Director - Software Engineering
oraclecloud
Job Description
- Lead a team of engineers and grow the technical backbone of our organization.
- Implement software development practices to build observability, alerting, tracing, automation and self-healing capabilities to maintain the highest levels of platform availability.
- Performance tune and enhance the reliability of the infrastructure stack, for both public and private cloud.
- Hands on contribution to enterprise solutions, tooling, and initiatives leveraging your technical experience.
- Nurture an environment of innovation and continuous improvement, leading changes that drive efficiencies into existing engineering and delivery processes.
- Lead experimentation and proof of concepts of new open-source technologies to solve observability, testing and resiliency challenges. Influence the technology adoption for the Customer Journey organization and broader company platforms.
- Implement shift left automated testing to prevent defects from reaching production.
- Ensure all new critical subsystems, microservices, databases and external calls meet the 5 9's availability requirement.
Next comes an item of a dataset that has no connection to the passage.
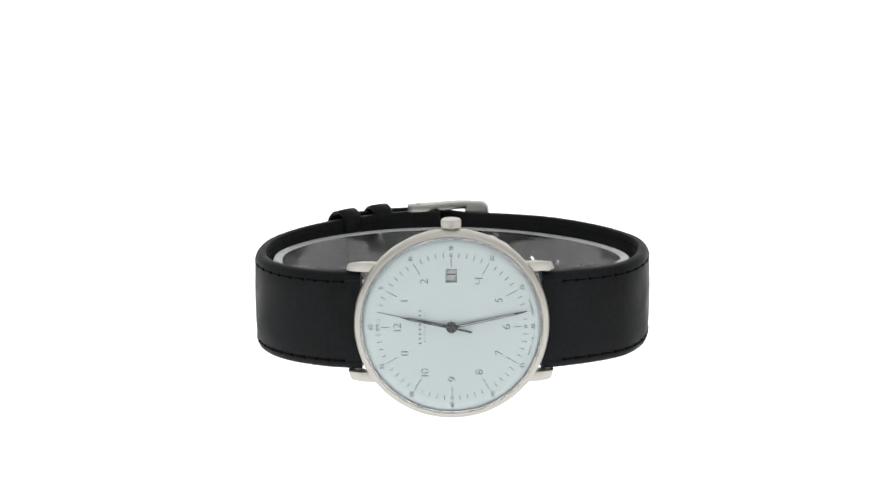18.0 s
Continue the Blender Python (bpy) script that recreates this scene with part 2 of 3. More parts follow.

- Provide consultation for all significant functionality changes and peer review critical production hotfixes.
- Conduct technical code reviews and drive innovation across the organization to adopt industry best practices.
- Be part of a global operations team that support a 24/7 model, willingness to work holidays and weekends.
Qualifications
Minimum Qualifications:
- 8+ years of experience in large-scale software engineering, reliability engineering, or production operations within complex, distributed environments.
- Proven leadership experience managing global, geographically distributed teams providing 24x7x365 production support for mission-critical systems.
- Strong technical foundation in distributed systems, cloud-native architectures, and high-availability platforms.
- Demonstrated ability to drive engineering-led operations, including reliability engineering, incident management, and operational excellence at scale.
- Hands-on experience with automation, infrastructure-as-code, CI/CD pipelines, and observability platforms (monitoring, logging, tracing).
- Experience designing or operating systems that leverage predictive insights, automation, and self-healing patterns to reduce operational toil.
- Ability to define and govern SLOs, SLIs, and error budgets, and to embed non-functional requirements into system design.
- Strong people leadership skills, including building high-performing teams, mentoring leaders, and fostering a culture of accountability, learning, and psychological safety.
- Proven ability to influence and partner effectively with engineering, product, platform, risk, and executive stakeholders.
- Excellent communication skills with the ability to articulate complex technical and operational topics to both technical and non-technical audiences.
- Bachelor’s degree in Computer Science, Engineering, or equivalent practical experience.